◆ Work instructions: Transcribe the material verbatim in full; the pictures do not belong in the copy.

=-=-=

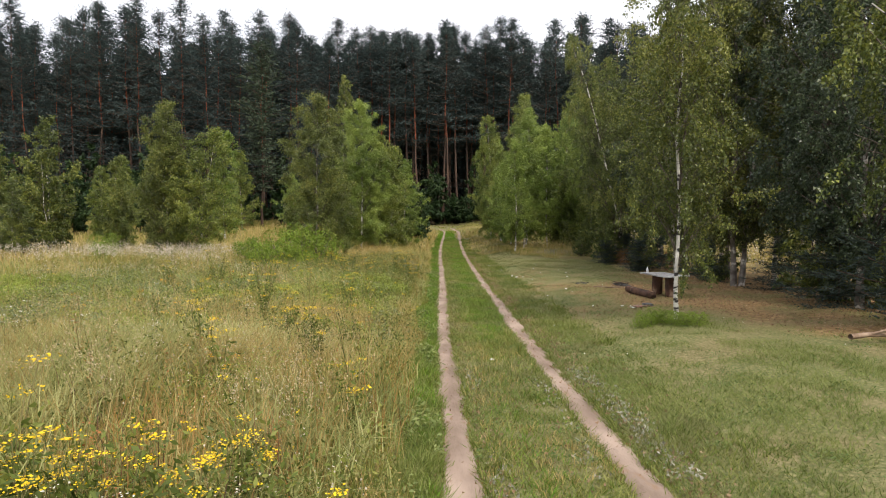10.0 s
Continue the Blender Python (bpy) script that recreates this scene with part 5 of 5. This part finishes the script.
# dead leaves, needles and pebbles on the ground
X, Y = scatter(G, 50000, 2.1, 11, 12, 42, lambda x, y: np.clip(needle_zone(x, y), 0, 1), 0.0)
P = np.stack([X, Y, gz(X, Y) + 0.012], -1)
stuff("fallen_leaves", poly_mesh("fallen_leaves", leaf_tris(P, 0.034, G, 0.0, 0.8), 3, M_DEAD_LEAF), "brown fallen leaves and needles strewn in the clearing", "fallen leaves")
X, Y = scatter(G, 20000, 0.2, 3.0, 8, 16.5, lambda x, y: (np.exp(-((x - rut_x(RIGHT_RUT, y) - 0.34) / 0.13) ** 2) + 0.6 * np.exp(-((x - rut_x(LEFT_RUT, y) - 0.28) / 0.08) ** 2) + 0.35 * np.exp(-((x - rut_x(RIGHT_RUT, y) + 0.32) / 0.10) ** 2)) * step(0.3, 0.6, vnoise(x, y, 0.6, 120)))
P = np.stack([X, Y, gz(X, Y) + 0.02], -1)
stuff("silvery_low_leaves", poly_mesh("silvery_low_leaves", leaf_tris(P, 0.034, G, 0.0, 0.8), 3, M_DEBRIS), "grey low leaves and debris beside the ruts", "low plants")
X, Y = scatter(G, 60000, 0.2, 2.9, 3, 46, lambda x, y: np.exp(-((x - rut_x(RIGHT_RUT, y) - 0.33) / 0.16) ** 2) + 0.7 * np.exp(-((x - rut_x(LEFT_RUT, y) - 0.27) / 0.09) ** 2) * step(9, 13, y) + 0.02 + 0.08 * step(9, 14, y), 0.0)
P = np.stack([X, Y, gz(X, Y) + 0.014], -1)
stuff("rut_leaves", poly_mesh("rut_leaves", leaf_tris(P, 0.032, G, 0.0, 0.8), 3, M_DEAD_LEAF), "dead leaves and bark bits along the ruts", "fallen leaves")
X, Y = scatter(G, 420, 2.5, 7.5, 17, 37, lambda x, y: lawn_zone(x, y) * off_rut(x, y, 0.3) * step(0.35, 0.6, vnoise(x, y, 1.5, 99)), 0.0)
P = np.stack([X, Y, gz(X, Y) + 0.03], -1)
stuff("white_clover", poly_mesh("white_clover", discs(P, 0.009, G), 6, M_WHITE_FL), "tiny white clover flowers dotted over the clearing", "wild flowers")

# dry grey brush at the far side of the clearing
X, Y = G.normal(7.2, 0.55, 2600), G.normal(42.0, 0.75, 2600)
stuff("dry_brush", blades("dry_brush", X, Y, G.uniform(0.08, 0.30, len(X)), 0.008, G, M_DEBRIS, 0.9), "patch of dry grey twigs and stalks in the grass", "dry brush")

=-=-=

◆ Answer to the task:
10.0 s
Continue the Blender Python (bpy) script that recreates this scene with part 5 of 5. This part finishes the script.
# dead leaves, needles and pebbles on the ground
X, Y = scatter(G, 50000, 2.1, 11, 12, 42, lambda x, y: np.clip(needle_zone(x, y), 0, 1), 0.0)
P = np.stack([X, Y, gz(X, Y) + 0.012], -1)
stuff("fallen_leaves", poly_mesh("fallen_leaves", leaf_tris(P, 0.034, G, 0.0, 0.8), 3, M_DEAD_LEAF), "brown fallen leaves and needles strewn in the clearing", "fallen leaves")
X, Y = scatter(G, 20000, 0.2, 3.0, 8, 16.5, lambda x, y: (np.exp(-((x - rut_x(RIGHT_RUT, y) - 0.34) / 0.13) ** 2) + 0.6 * np.exp(-((x - rut_x(LEFT_RUT, y) - 0.28) / 0.08) ** 2) + 0.35 * np.exp(-((x - rut_x(RIGHT_RUT, y) + 0.32) / 0.10) ** 2)) * step(0.3, 0.6, vnoise(x, y, 0.6, 120)))
P = np.stack([X, Y, gz(X, Y) + 0.02], -1)
stuff("silvery_low_leaves", poly_mesh("silvery_low_leaves", leaf_tris(P, 0.034, G, 0.0, 0.8), 3, M_DEBRIS), "grey low leaves and debris beside the ruts", "low plants")
X, Y = scatter(G, 60000, 0.2, 2.9, 3, 46, lambda x, y: np.exp(-((x - rut_x(RIGHT_RUT, y) - 0.33) / 0.16) ** 2) + 0.7 * np.exp(-((x - rut_x(LEFT_RUT, y) - 0.27) / 0.09) ** 2) * step(9, 13, y) + 0.02 + 0.08 * step(9, 14, y), 0.0)
P = np.stack([X, Y, gz(X, Y) + 0.014], -1)
stuff("rut_leaves", poly_mesh("rut_leaves", leaf_tris(P, 0.032, G, 0.0, 0.8), 3, M_DEAD_LEAF), "dead leaves and bark bits along the ruts", "fallen leaves")
X, Y = scatter(G, 420, 2.5, 7.5, 17, 37, lambda x, y: lawn_zone(x, y) * off_rut(x, y, 0.3) * step(0.35, 0.6, vnoise(x, y, 1.5, 99)), 0.0)
P = np.stack([X, Y, gz(X, Y) + 0.03], -1)
stuff("white_clover", poly_mesh("white_clover", discs(P, 0.009, G), 6, M_WHITE_FL), "tiny white clover flowers dotted over the clearing", "wild flowers")

# dry grey brush at the far side of the clearing
X, Y = G.normal(7.2, 0.55, 2600), G.normal(42.0, 0.75, 2600)
stuff("dry_brush", blades("dry_brush", X, Y, G.uniform(0.08, 0.30, len(X)), 0.008, G, M_DEBRIS, 0.9), "patch of dry grey twigs and stalks in the grass", "dry brush")